Inside the lobby, people who held tickets had come from far and wide. Among them was Tim Stiller and his wife, who had come from Bozeman, Mont.
"I have been listening to Garrison for almost 30 years," he said. "We are here on my birthday to see him before he retires, at the Fitzgerald Theater, which is just awesome, and I'm so excited."
A lot of people described a personal connection with the show. Carleen Johnson from Northfield said she's related to Keillor through marriage. She remembered that he would call her mother-in-law to ask for tidbits from her week, which might be fodder for "the news from Lake Wobegon."
"And then we would stay and listen to the show and hear how he would turn her afternoon activities into this lovely, interesting story," she said.
Backstage, at 4:27, Tim Russell sat by the stage door with the latest set of scripts.
"The score is five to two," he said. "Five scripts OK, two are x'ed out, I think."
One of the rejects contained Keillor's reference to wrapping up at the Fitzgerald.
On the other side of the stage, director Dan Rowles had wrapped up the latest rundown with producer Sam Hudson. "I think we are on six or seven," he said. "But we are done. So here we go."
At 4:45 the band kicked into the warmup, and Keillor walked onstage, as people were still taking their seats. He spoke with the audience, told a few jokes and sang a couple of songs — until he noticed it was almost time to go live.
"Got to do this fast now," he said, and the band sped up to triple time. They finished to applause.
"All right," Keillor said to the audience. "See you after the show!"
The program itself flew by, flowing from one act to another. Only if you held a copy of the rundown or watched Keillor very carefully might you have noticed that a song was added near the end of the first hour. Keillor also filled time through impromptu chats on stage. Dan Rowles paced around backstage, talking to performers about what was going on.

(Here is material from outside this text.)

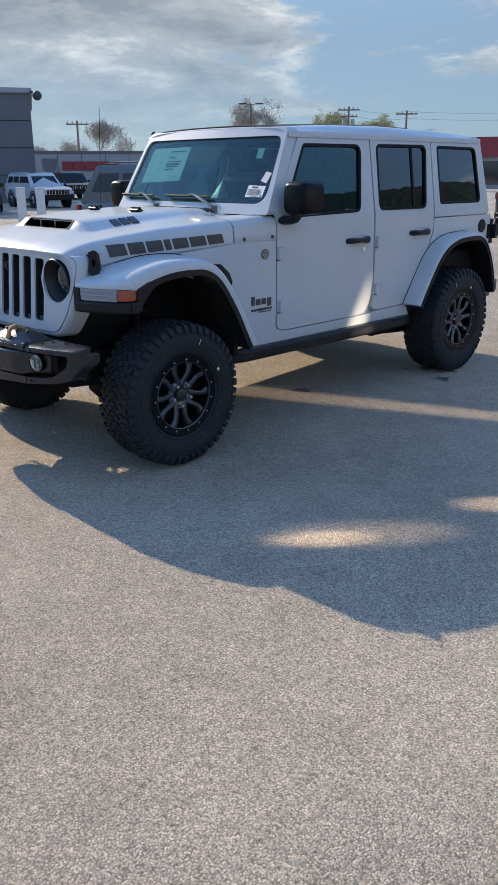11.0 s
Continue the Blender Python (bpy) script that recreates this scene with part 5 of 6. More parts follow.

"At one point we had four, five minutes to kill," he said. "Then it moved around so we had only a minute to kill, and Garrison can do that in his sleep."
Keillor filled that last minute by asking Fred Newman if he wanted another shot of whiskey.
After Newman went through the routine again, Keillor issued a challenge: "Show me that in slow motion." Newman went right at it.
By the time he was finished, the show was back on time. After going off the air, Keillor said he probably wouldn't keep any of the discarded material for this week's show.
"Well, I probably should start earlier rather than later," he said. "Tonight's show really was last-minute."
Even as Keillor and the crew focused on the remainder of the season, Sue Scott said that this Saturday's final show with Keillor at the theater that has been home for almost four decades will be bittersweet.
"So I definitely think it will be tender," she said. "Yeah, tender."
The show is sold out, but rush tickets will be available. Video of the show will also be streamed live from the Prairie Home website.